You Made An Offer. Now Why Do You Need A Home Appraisal?

If you've found a home you loved and offered what you thought it was worth, the homeowner accepted the offer, then you likely feel excited about your purchase. You may wonder, then, why the bank now needs to appraise the home. You feel it's worth the price you offered, so why does the bank need to determine its worth as well? As it turns out, the appraisal is an important part of the bank's process of determining whether they are willing to issue a mortgage loan, and how much they are willing to lend. Here's a closer look.

Why is an appraisal necessary?

Home value is, to some degree, a matter of opinion. A home may be worth a certain amount to you, but it may not be worth as much to someone else. Since the bank is assuming risk by lending you money to buy the home, they want to protect their interests.

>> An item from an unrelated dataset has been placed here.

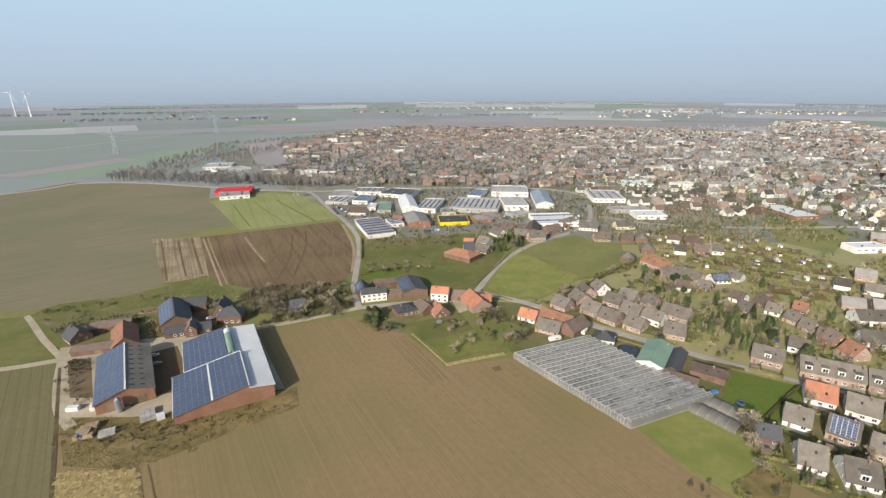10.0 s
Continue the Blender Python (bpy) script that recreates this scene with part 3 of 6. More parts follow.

They want to make sure that, if you stop paying for the home and they have to sell it, they can get enough for it to cover their costs. 

The bank goes into the appraisal knowing how much you offered for the home. So really, they are just trying to figure out whether they agree that the home is worth that much.

What will the bank take into consideration during the appraisal?

There are a lot of factors that play into the appraisal. Of course, the bank appraiser will look at the condition of the home. They'll check that the roof is secure, the foundation is stable, and the HVAC and plumbing equipment is in good repair. They'll also assess the home in a more cosmetic way. Is it modernized, or does it need some updates? A home that needs updates won't appraise as high, even if the materials there are still in good shape.

The bank will also consider factors such as the neighborhood where the home is located, the quality of the school district, and the condition of neighboring homes. These factors all affect how easy a home is to sell and how much it will sell for.

What happens if the home does not appraise for the amount you offered?

If the bank determines that the home is not worth as much as you offered for it, there are a few approaches you can take. You can reduce the amount of your offer to the seller. Often the seller will accept since they know another buyer is likely to run into the same issue with the bank. You could also put more money down. If you pay more outright for the home and borrow less, the bank is taking on less risk and will be more willing to lend to you.

Having a home appraised by the bank can be a little intimidating at first. However, this process usually goes smoothly if you have made a fair offer for the home. Talk to your real estate agent if you have any additional questions about home appraisals.